Le tableau d’Otto Mueller continue-t-il de rêver ? Spoiler obligatoire : l’histoire de Deux Filles nues connaît une sorte de happy end puisque cette toile existe toujours. Depuis 2001, elle se trouve dans la section expressionniste du musée Ludwig de Cologne. Alors qu’il en était à la moitié de son livre, Luz a pu s’y rendre et vivre un moment privilégié avec le tableau. “Jusque-là, j’avais dessiné sans l’avoir devant mes yeux. Rita Kersting, la directrice adjointe du musée, m’a accueilli avec une chaleur étonnante. J’ai eu le sentiment que, pour elle, c’était important qu’une œuvre accrochée puisse avoir une vie ailleurs.”

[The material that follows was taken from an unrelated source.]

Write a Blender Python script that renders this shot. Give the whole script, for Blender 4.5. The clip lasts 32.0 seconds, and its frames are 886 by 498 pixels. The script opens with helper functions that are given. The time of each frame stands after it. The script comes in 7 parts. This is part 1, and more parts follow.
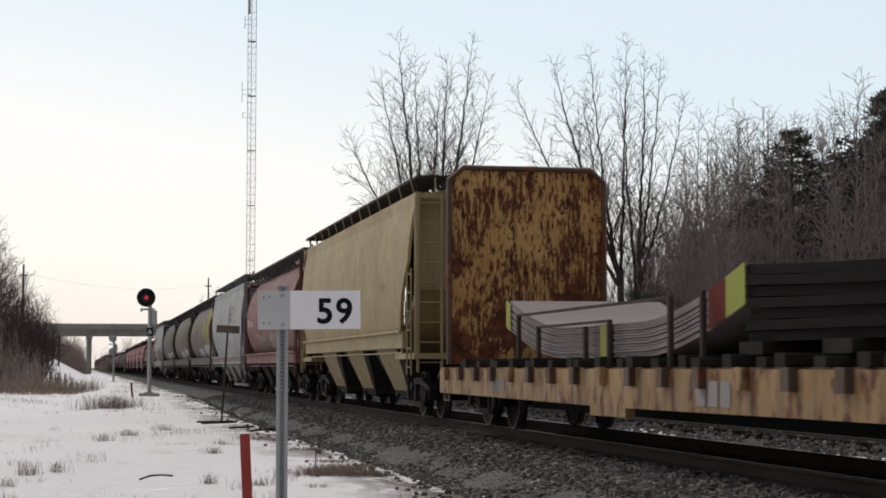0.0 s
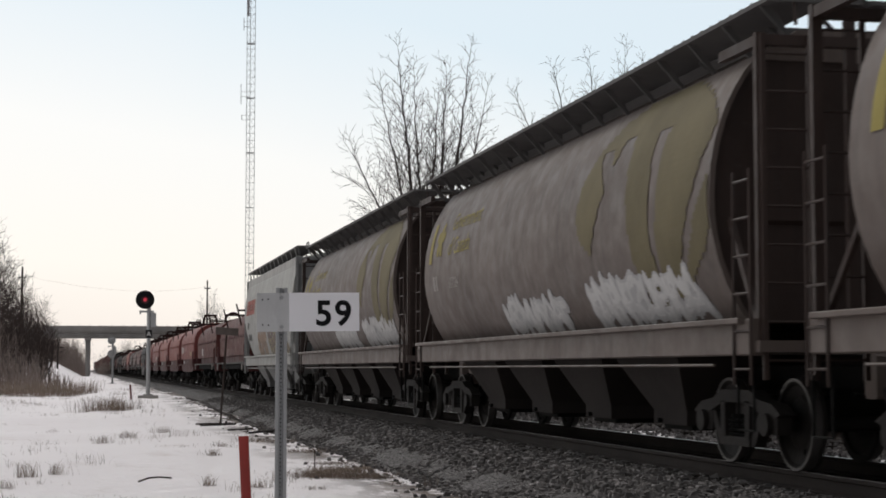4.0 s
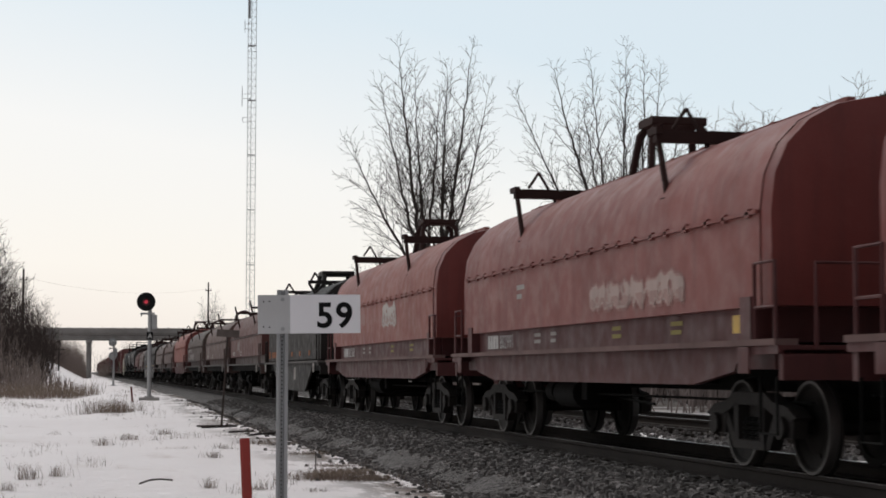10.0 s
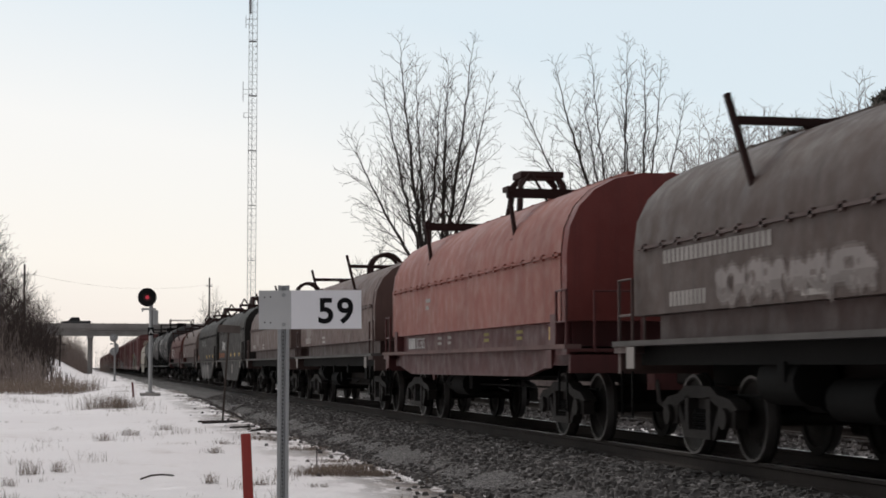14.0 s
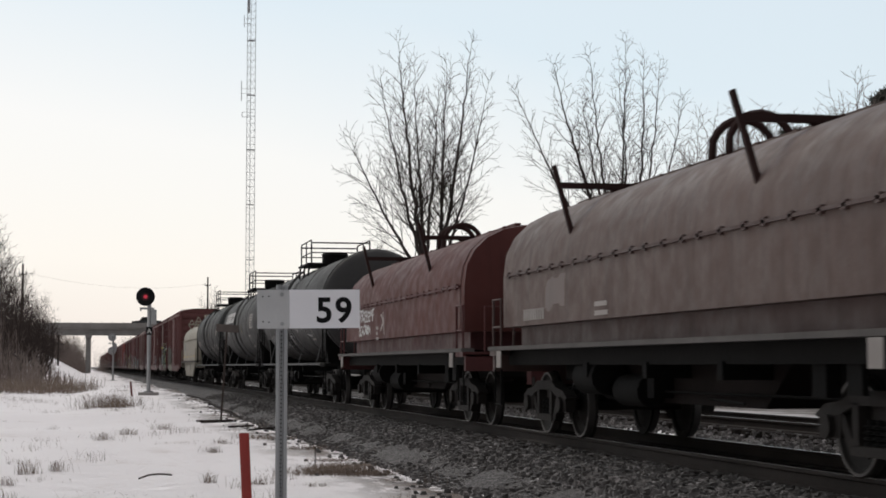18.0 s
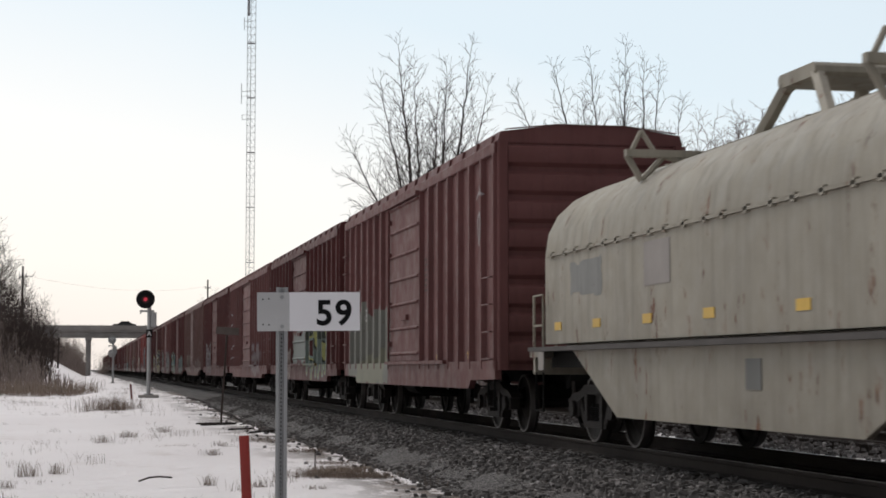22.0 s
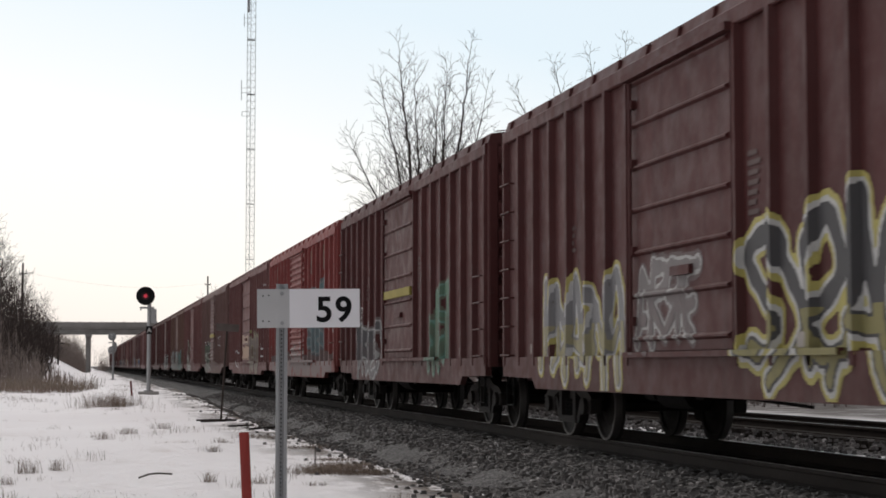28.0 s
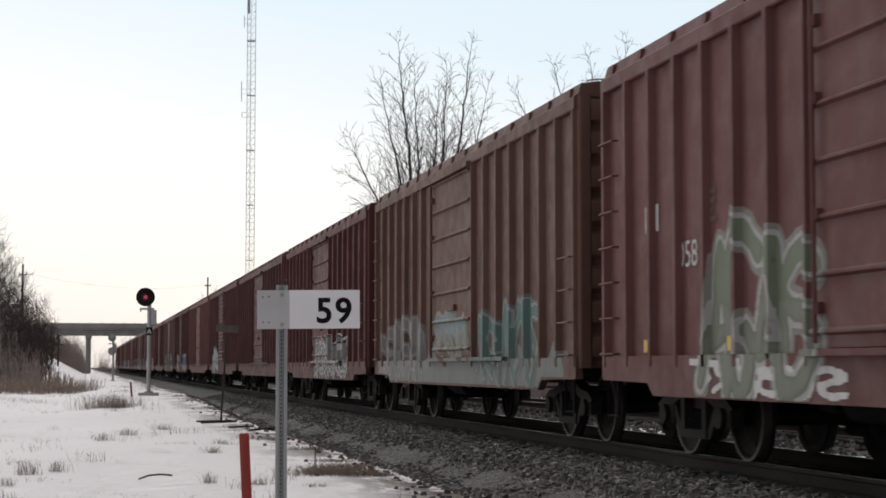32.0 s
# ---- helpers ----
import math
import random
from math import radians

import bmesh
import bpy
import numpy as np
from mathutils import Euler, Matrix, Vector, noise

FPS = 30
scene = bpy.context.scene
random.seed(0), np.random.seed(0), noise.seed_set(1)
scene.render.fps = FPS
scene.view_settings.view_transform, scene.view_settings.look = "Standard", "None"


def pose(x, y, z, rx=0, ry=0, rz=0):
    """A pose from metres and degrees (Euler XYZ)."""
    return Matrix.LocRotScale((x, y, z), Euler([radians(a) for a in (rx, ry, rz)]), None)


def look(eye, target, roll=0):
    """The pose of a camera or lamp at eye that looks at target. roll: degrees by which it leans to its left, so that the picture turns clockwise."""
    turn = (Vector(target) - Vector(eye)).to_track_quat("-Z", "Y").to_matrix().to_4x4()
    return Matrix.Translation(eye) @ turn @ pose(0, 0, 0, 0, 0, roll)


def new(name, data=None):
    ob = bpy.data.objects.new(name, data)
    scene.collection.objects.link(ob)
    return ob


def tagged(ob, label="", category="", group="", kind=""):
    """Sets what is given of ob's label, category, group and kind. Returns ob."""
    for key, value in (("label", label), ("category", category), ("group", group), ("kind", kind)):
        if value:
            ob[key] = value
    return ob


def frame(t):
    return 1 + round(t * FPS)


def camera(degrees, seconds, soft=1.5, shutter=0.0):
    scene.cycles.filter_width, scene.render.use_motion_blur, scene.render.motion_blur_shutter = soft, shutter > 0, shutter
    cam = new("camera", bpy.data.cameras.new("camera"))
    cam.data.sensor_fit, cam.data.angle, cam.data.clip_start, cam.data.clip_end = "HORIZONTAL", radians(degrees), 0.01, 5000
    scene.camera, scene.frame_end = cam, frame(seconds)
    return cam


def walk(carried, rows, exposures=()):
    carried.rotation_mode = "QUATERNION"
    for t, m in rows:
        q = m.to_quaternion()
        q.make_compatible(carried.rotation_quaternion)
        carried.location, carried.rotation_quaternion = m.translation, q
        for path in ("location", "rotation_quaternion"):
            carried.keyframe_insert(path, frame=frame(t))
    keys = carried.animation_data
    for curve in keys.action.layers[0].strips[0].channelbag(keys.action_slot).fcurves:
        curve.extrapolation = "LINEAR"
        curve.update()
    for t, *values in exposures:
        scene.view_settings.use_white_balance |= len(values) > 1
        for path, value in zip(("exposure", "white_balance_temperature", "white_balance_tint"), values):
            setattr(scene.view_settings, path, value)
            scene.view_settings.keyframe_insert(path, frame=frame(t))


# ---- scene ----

S’il a lu les travaux de chercheur·ses – Johann Chapoutot, historien et professeur, spécialiste du nazisme et de l’Allemagne, par exemple –, lui ne revendique pas avoir fait œuvre d’historien. “Plus j’étais précis dans mes recherches, plus je me rendais compte qu’il y avait des trous, des angles morts où je pouvais créer du romanesque. C’est là que je peux mettre un peu de mon histoire.” Dans sa postface élogieuse, Rita Kersting souligne combien Otto Mueller et Luz semblent fusionner.

Anachronique, le rapprochement n’a pourtant rien d’absurde. Mueller refusait d’être rangé parmi les expressionnistes, clamait être un artiste libre et sans étiquette. “Qu’il n’ait pas de chapelle m’a attiré, confirme Luz. Sa seule identité était d’être peintre. Au sortir de 2015 et des attentats, j’étais lessivé. J’essayais de trouver ma place alors que l’on me disait caricaturiste, ce qui était complètement absurde. Ma seule définition sociale est celle de dessinateur, d’où l’idée de ne pas se laisser emprisonner par son propre style.” Il en fait ici la démonstration.

Deux Filles nues de Luz (Albin Michel), 192 p., 24,90 . En librairie le 2 octobre.